Your task >> Go through the entries and count the lines with the string "script" in them. Give only that number.

Data for this exercise >>
-- Begin --
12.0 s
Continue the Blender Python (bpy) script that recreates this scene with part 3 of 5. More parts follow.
-- End --
-- Begin --
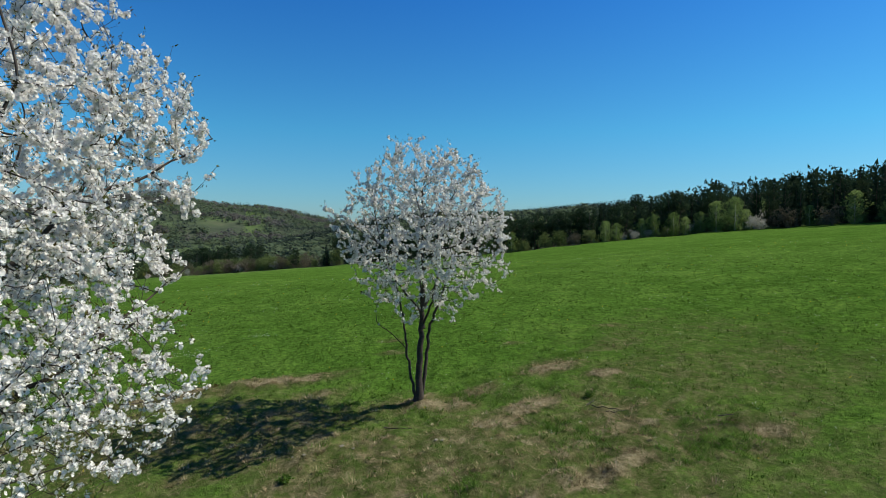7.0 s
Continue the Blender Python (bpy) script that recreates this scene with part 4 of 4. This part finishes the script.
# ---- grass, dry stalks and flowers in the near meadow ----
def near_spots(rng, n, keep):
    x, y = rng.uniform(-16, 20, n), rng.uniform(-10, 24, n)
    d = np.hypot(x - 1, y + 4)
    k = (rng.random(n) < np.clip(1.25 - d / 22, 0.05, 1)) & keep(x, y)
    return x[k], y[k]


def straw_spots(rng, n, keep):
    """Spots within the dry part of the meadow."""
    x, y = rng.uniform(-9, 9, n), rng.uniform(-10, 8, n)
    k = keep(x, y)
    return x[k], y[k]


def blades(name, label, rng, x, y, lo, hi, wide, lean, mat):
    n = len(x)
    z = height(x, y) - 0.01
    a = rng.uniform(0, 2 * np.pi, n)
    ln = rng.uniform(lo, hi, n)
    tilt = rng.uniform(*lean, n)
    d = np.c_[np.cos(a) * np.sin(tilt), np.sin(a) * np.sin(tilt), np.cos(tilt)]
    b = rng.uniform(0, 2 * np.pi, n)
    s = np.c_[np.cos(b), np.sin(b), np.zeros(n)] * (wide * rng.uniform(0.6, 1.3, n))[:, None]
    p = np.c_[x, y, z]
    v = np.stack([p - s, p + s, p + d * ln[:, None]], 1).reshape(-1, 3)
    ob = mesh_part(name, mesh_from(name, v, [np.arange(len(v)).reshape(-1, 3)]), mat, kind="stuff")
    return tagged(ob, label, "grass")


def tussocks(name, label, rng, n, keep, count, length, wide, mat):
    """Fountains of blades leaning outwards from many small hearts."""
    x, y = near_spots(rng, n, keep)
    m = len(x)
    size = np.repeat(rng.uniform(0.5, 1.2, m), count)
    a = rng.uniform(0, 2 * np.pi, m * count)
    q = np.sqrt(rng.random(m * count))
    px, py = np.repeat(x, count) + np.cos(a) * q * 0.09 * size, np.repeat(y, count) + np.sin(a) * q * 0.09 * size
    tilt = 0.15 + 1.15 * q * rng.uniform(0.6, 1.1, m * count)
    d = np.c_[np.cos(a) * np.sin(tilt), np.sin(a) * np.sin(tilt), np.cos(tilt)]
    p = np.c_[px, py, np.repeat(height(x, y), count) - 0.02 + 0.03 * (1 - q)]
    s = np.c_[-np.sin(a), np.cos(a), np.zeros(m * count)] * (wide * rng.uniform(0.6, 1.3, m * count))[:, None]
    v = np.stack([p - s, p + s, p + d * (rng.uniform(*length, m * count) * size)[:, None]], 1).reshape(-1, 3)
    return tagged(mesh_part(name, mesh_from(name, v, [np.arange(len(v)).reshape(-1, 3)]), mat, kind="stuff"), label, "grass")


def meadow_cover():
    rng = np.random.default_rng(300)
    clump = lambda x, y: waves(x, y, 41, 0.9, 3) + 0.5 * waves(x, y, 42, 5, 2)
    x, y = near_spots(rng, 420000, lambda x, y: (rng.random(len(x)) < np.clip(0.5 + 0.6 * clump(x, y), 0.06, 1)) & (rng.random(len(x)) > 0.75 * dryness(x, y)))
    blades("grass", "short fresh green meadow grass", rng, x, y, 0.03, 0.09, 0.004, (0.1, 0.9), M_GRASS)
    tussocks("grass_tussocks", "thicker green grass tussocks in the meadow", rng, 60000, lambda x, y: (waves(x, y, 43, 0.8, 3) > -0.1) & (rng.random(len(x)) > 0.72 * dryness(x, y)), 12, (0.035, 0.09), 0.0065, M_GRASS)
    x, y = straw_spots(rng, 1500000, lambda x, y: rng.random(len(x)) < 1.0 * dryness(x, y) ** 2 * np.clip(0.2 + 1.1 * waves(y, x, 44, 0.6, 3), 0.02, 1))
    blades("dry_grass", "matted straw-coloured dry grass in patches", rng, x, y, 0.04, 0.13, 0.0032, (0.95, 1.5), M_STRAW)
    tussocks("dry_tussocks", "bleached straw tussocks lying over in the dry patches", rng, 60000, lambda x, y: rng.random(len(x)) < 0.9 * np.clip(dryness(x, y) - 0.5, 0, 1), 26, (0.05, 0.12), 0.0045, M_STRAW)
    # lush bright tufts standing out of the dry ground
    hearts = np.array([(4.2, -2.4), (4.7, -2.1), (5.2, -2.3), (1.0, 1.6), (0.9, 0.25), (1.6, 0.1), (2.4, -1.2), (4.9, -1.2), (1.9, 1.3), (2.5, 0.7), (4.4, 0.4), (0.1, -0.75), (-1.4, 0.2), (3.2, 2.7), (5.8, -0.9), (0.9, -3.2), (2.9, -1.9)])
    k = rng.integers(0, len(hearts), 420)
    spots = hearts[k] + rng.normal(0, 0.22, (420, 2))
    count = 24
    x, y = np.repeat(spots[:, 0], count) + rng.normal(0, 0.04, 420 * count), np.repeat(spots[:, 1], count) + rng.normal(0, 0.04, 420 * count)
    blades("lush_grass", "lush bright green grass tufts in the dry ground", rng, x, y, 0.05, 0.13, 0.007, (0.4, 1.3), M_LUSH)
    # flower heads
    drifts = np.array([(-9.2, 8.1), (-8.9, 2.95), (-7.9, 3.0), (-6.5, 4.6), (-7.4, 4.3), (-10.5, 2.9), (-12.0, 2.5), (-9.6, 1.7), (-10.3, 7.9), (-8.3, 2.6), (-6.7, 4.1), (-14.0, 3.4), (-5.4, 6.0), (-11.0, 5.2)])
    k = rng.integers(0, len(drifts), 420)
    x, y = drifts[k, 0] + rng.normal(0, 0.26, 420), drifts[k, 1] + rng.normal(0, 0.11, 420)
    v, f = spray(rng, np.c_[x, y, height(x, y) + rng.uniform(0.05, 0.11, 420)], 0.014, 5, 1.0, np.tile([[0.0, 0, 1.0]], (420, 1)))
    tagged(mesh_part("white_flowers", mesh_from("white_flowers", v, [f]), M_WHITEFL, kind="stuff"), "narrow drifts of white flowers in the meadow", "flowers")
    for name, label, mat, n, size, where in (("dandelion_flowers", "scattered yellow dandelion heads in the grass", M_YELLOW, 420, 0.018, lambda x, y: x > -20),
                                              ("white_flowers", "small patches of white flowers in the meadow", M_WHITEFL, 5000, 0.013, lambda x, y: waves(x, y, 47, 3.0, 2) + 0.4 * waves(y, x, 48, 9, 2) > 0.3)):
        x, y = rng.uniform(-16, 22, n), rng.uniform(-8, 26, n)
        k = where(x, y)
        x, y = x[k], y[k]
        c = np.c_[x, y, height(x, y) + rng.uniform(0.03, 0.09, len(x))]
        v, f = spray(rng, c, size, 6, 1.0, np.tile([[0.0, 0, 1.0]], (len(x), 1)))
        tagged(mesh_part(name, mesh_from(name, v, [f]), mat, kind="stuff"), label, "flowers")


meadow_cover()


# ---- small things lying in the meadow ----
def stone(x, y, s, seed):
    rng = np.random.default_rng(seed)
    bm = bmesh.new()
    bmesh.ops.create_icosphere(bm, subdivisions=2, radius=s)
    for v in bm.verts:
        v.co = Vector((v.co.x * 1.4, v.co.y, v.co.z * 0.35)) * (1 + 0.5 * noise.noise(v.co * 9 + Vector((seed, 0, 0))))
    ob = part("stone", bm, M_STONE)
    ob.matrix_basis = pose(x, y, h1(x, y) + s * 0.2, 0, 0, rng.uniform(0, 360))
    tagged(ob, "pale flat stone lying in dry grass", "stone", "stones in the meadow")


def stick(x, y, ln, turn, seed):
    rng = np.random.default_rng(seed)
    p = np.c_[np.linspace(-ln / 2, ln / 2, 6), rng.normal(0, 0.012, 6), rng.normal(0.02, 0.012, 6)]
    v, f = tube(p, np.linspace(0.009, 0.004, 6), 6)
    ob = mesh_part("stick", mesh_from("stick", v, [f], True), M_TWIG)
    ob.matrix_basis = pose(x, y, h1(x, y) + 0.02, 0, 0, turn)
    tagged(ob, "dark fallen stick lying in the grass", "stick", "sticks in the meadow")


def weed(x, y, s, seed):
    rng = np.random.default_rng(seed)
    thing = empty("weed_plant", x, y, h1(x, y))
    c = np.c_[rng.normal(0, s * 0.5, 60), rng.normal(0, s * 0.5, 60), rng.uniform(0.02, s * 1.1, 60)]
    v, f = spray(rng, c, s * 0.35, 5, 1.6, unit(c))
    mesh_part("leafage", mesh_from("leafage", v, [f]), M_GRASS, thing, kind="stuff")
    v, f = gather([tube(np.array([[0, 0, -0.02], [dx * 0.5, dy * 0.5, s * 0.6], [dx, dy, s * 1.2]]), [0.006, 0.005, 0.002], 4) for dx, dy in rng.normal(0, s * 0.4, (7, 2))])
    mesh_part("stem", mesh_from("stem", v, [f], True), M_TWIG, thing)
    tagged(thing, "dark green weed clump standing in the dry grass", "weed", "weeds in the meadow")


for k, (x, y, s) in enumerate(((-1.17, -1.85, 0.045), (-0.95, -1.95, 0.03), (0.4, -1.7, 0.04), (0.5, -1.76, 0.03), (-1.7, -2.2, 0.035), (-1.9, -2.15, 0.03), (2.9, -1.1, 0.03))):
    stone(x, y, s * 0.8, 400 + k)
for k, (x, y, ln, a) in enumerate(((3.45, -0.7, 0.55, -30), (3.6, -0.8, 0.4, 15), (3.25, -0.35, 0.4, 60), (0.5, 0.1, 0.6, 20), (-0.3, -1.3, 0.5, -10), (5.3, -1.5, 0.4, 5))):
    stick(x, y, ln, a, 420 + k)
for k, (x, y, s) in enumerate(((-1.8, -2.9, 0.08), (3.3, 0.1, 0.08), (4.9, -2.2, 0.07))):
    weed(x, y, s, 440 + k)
-- End --
-- Begin --
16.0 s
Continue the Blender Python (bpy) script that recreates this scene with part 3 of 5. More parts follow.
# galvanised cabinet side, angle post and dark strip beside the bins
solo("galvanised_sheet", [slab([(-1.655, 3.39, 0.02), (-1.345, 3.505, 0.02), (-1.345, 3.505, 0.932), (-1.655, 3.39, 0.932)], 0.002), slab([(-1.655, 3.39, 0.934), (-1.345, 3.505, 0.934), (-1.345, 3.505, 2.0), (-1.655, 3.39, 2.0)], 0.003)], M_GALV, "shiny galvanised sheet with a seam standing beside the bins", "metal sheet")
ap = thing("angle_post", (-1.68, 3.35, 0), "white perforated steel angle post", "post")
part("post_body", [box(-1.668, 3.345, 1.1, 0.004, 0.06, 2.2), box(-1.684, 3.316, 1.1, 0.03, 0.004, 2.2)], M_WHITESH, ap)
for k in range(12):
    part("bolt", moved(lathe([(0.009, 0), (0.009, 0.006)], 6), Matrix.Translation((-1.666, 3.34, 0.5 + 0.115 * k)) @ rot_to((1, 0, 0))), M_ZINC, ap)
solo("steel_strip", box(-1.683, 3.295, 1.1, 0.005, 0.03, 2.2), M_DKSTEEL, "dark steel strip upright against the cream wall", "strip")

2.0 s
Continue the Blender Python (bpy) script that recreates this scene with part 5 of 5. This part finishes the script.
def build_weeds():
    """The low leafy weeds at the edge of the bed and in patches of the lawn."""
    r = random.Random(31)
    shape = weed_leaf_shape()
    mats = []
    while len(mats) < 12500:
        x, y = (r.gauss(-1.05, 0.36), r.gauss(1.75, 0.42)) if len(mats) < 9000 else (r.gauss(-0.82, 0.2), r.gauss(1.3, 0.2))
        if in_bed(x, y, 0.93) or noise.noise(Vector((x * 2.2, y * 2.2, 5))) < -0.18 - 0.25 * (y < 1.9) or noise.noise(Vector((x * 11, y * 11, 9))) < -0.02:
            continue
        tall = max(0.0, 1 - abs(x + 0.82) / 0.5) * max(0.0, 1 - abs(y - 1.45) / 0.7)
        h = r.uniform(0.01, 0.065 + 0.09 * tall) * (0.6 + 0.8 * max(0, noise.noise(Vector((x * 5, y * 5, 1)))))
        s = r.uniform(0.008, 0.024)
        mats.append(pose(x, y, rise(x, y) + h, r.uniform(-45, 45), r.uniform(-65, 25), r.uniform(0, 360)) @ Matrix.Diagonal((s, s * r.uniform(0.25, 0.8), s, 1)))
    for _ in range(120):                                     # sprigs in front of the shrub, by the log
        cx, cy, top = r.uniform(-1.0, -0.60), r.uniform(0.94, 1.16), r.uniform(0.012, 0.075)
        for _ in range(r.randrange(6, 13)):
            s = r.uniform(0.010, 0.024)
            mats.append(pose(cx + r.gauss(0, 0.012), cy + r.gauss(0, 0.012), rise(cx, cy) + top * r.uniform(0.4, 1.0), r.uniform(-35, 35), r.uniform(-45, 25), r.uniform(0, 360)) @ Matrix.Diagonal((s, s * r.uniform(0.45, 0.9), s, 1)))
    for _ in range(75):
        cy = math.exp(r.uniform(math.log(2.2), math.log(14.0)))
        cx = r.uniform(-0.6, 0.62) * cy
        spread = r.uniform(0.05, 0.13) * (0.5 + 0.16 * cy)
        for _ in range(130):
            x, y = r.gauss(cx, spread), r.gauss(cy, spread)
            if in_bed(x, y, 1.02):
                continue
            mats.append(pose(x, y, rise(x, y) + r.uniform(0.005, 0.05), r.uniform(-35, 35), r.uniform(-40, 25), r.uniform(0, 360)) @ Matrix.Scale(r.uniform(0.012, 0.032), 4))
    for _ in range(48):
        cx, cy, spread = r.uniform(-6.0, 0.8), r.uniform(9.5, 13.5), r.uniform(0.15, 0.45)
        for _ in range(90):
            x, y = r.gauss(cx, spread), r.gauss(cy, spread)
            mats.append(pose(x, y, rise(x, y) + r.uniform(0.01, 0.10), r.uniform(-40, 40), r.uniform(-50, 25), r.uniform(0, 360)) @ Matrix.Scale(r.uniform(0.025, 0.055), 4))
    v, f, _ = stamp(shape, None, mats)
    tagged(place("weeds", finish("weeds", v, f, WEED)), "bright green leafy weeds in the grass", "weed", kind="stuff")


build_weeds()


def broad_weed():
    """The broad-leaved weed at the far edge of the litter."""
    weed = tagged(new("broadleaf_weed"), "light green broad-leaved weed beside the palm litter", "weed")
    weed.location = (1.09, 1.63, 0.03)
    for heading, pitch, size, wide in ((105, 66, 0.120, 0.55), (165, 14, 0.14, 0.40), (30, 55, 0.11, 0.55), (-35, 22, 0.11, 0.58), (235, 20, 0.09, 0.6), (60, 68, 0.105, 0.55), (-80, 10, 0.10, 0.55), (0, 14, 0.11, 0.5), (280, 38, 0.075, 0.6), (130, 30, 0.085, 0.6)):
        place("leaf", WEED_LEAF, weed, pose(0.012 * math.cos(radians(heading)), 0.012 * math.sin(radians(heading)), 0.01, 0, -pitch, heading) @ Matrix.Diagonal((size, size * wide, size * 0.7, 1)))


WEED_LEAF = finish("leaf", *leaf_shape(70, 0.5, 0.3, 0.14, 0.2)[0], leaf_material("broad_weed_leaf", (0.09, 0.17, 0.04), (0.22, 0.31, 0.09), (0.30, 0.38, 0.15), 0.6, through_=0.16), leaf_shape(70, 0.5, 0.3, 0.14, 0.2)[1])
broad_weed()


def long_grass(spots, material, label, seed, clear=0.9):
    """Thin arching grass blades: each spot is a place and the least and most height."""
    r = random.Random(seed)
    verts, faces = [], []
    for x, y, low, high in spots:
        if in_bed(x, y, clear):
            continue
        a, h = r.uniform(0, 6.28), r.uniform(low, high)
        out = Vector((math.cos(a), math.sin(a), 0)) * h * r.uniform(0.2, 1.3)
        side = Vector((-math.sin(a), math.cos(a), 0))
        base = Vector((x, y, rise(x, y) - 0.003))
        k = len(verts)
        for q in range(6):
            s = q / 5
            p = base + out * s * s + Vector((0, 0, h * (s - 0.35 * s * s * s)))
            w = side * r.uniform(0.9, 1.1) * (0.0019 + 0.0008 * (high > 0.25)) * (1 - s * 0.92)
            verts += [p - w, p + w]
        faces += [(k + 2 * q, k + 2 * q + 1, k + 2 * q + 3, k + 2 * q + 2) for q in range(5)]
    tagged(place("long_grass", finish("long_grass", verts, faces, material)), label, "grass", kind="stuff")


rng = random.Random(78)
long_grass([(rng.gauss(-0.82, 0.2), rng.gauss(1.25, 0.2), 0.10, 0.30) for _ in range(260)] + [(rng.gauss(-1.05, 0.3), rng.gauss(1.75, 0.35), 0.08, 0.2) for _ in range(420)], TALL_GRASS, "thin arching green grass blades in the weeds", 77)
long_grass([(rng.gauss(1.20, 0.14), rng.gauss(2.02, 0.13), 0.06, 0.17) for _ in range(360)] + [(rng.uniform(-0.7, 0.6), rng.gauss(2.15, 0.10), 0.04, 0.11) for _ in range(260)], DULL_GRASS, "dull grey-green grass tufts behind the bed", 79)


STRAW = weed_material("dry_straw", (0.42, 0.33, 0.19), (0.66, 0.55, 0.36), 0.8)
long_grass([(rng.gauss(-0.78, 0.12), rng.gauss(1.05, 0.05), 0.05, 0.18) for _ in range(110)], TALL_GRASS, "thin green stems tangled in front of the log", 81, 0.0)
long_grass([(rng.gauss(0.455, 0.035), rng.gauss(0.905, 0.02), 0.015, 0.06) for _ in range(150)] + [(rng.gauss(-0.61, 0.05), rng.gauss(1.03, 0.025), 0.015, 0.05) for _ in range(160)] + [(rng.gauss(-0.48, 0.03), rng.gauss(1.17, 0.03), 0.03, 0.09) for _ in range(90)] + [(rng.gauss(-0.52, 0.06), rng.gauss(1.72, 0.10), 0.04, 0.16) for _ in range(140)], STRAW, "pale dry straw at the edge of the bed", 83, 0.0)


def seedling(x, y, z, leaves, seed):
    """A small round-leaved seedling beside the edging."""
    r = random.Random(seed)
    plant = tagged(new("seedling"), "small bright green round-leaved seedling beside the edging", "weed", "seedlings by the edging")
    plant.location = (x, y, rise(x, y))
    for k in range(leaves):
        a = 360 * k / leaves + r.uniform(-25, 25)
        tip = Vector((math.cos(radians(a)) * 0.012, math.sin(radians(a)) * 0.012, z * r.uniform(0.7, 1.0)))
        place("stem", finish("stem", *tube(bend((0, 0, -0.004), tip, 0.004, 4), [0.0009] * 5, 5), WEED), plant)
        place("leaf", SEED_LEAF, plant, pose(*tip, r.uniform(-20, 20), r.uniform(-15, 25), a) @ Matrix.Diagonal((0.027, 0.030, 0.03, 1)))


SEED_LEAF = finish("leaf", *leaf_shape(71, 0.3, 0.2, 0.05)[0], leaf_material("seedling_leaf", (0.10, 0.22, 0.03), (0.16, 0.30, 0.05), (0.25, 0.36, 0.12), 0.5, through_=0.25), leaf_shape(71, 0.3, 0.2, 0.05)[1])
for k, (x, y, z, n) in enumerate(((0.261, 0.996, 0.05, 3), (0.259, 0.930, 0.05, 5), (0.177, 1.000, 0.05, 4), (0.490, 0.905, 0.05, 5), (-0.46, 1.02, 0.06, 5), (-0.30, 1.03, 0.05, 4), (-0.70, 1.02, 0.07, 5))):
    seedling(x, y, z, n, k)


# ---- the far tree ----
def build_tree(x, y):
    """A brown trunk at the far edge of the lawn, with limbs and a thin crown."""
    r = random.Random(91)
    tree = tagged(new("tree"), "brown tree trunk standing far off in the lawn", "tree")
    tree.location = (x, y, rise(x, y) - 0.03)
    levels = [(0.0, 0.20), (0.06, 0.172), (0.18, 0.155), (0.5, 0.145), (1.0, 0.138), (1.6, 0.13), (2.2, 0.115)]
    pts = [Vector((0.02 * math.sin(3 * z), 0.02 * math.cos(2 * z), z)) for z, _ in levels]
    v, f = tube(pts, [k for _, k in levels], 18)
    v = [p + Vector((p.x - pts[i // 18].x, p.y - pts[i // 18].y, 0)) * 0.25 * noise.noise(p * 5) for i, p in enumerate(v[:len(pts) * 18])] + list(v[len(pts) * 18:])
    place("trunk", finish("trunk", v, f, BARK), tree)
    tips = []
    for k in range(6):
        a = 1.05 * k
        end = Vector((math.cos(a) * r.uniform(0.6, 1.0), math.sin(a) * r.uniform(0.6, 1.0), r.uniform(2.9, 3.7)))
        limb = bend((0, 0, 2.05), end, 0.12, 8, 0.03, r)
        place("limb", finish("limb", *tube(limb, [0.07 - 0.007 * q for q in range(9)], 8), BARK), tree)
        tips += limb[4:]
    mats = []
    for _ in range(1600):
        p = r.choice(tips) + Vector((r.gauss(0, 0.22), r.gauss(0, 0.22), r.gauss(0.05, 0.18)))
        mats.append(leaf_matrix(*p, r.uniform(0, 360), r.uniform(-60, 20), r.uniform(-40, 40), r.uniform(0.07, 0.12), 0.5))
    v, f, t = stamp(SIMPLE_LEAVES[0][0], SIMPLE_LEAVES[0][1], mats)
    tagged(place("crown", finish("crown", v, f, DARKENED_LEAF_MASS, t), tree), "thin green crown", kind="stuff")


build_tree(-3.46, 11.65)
-- End --
Result of this task >> 4